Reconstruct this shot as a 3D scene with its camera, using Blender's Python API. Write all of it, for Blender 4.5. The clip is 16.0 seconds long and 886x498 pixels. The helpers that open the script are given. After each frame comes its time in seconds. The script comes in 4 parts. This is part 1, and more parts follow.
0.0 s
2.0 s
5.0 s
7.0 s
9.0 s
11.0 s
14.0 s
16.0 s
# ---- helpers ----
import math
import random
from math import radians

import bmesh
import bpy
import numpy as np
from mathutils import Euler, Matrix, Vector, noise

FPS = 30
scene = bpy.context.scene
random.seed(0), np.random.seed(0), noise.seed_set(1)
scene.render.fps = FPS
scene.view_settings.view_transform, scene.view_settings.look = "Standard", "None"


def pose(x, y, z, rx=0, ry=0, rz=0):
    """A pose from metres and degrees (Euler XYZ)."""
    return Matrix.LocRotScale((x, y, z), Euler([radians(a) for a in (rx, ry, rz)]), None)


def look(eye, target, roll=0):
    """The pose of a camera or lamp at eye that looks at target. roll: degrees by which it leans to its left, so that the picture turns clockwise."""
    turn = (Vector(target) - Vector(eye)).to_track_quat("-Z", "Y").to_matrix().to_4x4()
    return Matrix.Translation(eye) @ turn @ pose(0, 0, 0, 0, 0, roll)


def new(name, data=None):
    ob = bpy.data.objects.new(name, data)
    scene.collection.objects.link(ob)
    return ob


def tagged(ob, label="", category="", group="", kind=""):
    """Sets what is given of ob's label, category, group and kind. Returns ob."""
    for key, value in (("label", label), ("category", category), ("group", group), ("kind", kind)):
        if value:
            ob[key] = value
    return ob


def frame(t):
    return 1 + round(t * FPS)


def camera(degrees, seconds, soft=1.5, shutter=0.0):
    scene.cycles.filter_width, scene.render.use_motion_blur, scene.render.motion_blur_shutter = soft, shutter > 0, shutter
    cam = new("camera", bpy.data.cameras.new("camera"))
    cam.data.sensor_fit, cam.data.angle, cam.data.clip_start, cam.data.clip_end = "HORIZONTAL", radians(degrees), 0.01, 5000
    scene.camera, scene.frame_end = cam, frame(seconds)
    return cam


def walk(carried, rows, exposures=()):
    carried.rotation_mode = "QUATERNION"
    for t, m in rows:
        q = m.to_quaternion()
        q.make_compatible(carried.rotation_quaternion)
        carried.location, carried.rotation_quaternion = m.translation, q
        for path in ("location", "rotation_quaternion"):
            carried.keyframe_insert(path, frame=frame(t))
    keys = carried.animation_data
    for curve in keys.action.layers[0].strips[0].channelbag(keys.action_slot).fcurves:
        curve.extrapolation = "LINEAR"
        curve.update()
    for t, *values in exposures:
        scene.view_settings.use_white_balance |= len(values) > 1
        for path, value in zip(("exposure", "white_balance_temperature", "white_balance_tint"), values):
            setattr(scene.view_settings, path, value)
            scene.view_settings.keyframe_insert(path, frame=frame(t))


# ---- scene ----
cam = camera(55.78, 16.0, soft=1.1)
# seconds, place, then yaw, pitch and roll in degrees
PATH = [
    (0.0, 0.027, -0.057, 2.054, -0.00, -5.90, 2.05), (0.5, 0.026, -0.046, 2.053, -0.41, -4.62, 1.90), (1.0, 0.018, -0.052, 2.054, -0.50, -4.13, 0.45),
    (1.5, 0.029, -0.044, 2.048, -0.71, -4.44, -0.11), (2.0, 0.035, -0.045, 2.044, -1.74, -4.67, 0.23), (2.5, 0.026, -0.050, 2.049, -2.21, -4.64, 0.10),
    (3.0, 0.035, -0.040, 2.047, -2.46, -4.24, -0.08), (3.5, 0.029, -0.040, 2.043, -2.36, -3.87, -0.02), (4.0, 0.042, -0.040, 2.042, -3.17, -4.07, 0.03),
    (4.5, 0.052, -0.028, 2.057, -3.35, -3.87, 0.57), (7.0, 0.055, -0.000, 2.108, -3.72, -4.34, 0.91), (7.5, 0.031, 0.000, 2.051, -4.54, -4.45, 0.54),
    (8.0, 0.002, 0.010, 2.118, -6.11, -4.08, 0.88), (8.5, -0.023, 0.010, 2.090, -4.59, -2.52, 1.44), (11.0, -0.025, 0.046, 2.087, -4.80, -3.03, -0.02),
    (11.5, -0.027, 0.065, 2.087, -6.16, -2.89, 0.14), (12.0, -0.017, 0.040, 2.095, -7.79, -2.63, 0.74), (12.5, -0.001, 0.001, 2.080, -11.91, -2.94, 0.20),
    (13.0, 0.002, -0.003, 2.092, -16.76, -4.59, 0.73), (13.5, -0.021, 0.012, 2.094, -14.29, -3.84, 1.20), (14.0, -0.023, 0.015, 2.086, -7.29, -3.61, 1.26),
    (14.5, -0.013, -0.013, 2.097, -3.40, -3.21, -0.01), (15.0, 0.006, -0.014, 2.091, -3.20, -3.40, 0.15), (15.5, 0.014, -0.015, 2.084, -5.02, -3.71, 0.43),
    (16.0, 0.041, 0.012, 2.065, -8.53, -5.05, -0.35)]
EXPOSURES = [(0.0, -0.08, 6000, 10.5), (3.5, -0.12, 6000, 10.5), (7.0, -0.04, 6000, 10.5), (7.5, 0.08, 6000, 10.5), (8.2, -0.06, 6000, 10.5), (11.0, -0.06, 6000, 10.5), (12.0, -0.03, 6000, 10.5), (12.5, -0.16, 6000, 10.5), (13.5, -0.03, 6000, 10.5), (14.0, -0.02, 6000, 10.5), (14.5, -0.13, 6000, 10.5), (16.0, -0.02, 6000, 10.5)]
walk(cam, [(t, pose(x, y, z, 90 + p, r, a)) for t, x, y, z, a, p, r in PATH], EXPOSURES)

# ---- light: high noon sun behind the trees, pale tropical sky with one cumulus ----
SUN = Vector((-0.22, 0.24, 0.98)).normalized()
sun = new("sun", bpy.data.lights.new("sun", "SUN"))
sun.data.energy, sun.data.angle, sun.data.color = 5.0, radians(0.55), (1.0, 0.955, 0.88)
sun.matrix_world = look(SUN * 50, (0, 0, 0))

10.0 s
———
_Directions for this task_
Set every line of the listing down word for word.

_Problem solution_
Reconstruct this shot as a 3D scene with its camera, using Blender's Python API. Write all of it, for Blender 4.5. The clip is 16.0 seconds long and 886x498 pixels. The helpers that open the script are given. After each frame comes its time in seconds. The script comes in 4 parts. This is part 1, and more parts follow.
0.0 s
2.0 s
5.0 s
7.0 s
9.0 s
11.0 s
14.0 s
16.0 s
# ---- helpers ----
import math
import random
from math import radians

import bmesh
import bpy
import numpy as np
from mathutils import Euler, Matrix, Vector, noise

FPS = 30
scene = bpy.context.scene
random.seed(0), np.random.seed(0), noise.seed_set(1)
scene.render.fps = FPS
scene.view_settings.view_transform, scene.view_settings.look = "Standard", "None"


def pose(x, y, z, rx=0, ry=0, rz=0):
    """A pose from metres and degrees (Euler XYZ)."""
    return Matrix.LocRotScale((x, y, z), Euler([radians(a) for a in (rx, ry, rz)]), None)


def look(eye, target, roll=0):
    """The pose of a camera or lamp at eye that looks at target. roll: degrees by which it leans to its left, so that the picture turns clockwise."""
    turn = (Vector(target) - Vector(eye)).to_track_quat("-Z", "Y").to_matrix().to_4x4()
    return Matrix.Translation(eye) @ turn @ pose(0, 0, 0, 0, 0, roll)


def new(name, data=None):
    ob = bpy.data.objects.new(name, data)
    scene.collection.objects.link(ob)
    return ob


def tagged(ob, label="", category="", group="", kind=""):
    """Sets what is given of ob's label, category, group and kind. Returns ob."""
    for key, value in (("label", label), ("category", category), ("group", group), ("kind", kind)):
        if value:
            ob[key] = value
    return ob


def frame(t):
    return 1 + round(t * FPS)


def camera(degrees, seconds, soft=1.5, shutter=0.0):
    scene.cycles.filter_width, scene.render.use_motion_blur, scene.render.motion_blur_shutter = soft, shutter > 0, shutter
    cam = new("camera", bpy.data.cameras.new("camera"))
    cam.data.sensor_fit, cam.data.angle, cam.data.clip_start, cam.data.clip_end = "HORIZONTAL", radians(degrees), 0.01, 5000
    scene.camera, scene.frame_end = cam, frame(seconds)
    return cam


def walk(carried, rows, exposures=()):
    carried.rotation_mode = "QUATERNION"
    for t, m in rows:
        q = m.to_quaternion()
        q.make_compatible(carried.rotation_quaternion)
        carried.location, carried.rotation_quaternion = m.translation, q
        for path in ("location", "rotation_quaternion"):
            carried.keyframe_insert(path, frame=frame(t))
    keys = carried.animation_data
    for curve in keys.action.layers[0].strips[0].channelbag(keys.action_slot).fcurves:
        curve.extrapolation = "LINEAR"
        curve.update()
    for t, *values in exposures:
        scene.view_settings.use_white_balance |= len(values) > 1
        for path, value in zip(("exposure", "white_balance_temperature", "white_balance_tint"), values):
            setattr(scene.view_settings, path, value)
            scene.view_settings.keyframe_insert(path, frame=frame(t))


# ---- scene ----
cam = camera(55.78, 16.0, soft=1.1)
# seconds, place, then yaw, pitch and roll in degrees
PATH = [
    (0.0, 0.027, -0.057, 2.054, -0.00, -5.90, 2.05), (0.5, 0.026, -0.046, 2.053, -0.41, -4.62, 1.90), (1.0, 0.018, -0.052, 2.054, -0.50, -4.13, 0.45),
    (1.5, 0.029, -0.044, 2.048, -0.71, -4.44, -0.11), (2.0, 0.035, -0.045, 2.044, -1.74, -4.67, 0.23), (2.5, 0.026, -0.050, 2.049, -2.21, -4.64, 0.10),
    (3.0, 0.035, -0.040, 2.047, -2.46, -4.24, -0.08), (3.5, 0.029, -0.040, 2.043, -2.36, -3.87, -0.02), (4.0, 0.042, -0.040, 2.042, -3.17, -4.07, 0.03),
    (4.5, 0.052, -0.028, 2.057, -3.35, -3.87, 0.57), (7.0, 0.055, -0.000, 2.108, -3.72, -4.34, 0.91), (7.5, 0.031, 0.000, 2.051, -4.54, -4.45, 0.54),
    (8.0, 0.002, 0.010, 2.118, -6.11, -4.08, 0.88), (8.5, -0.023, 0.010, 2.090, -4.59, -2.52, 1.44), (11.0, -0.025, 0.046, 2.087, -4.80, -3.03, -0.02),
    (11.5, -0.027, 0.065, 2.087, -6.16, -2.89, 0.14), (12.0, -0.017, 0.040, 2.095, -7.79, -2.63, 0.74), (12.5, -0.001, 0.001, 2.080, -11.91, -2.94, 0.20),
    (13.0, 0.002, -0.003, 2.092, -16.76, -4.59, 0.73), (13.5, -0.021, 0.012, 2.094, -14.29, -3.84, 1.20), (14.0, -0.023, 0.015, 2.086, -7.29, -3.61, 1.26),
    (14.5, -0.013, -0.013, 2.097, -3.40, -3.21, -0.01), (15.0, 0.006, -0.014, 2.091, -3.20, -3.40, 0.15), (15.5, 0.014, -0.015, 2.084, -5.02, -3.71, 0.43),
    (16.0, 0.041, 0.012, 2.065, -8.53, -5.05, -0.35)]
EXPOSURES = [(0.0, -0.08, 6000, 10.5), (3.5, -0.12, 6000, 10.5), (7.0, -0.04, 6000, 10.5), (7.5, 0.08, 6000, 10.5), (8.2, -0.06, 6000, 10.5), (11.0, -0.06, 6000, 10.5), (12.0, -0.03, 6000, 10.5), (12.5, -0.16, 6000, 10.5), (13.5, -0.03, 6000, 10.5), (14.0, -0.02, 6000, 10.5), (14.5, -0.13, 6000, 10.5), (16.0, -0.02, 6000, 10.5)]
walk(cam, [(t, pose(x, y, z, 90 + p, r, a)) for t, x, y, z, a, p, r in PATH], EXPOSURES)

# ---- light: high noon sun behind the trees, pale tropical sky with one cumulus ----
SUN = Vector((-0.22, 0.24, 0.98)).normalized()
sun = new("sun", bpy.data.lights.new("sun", "SUN"))
sun.data.energy, sun.data.angle, sun.data.color = 5.0, radians(0.55), (1.0, 0.955, 0.88)
sun.matrix_world = look(SUN * 50, (0, 0, 0))

10.0 s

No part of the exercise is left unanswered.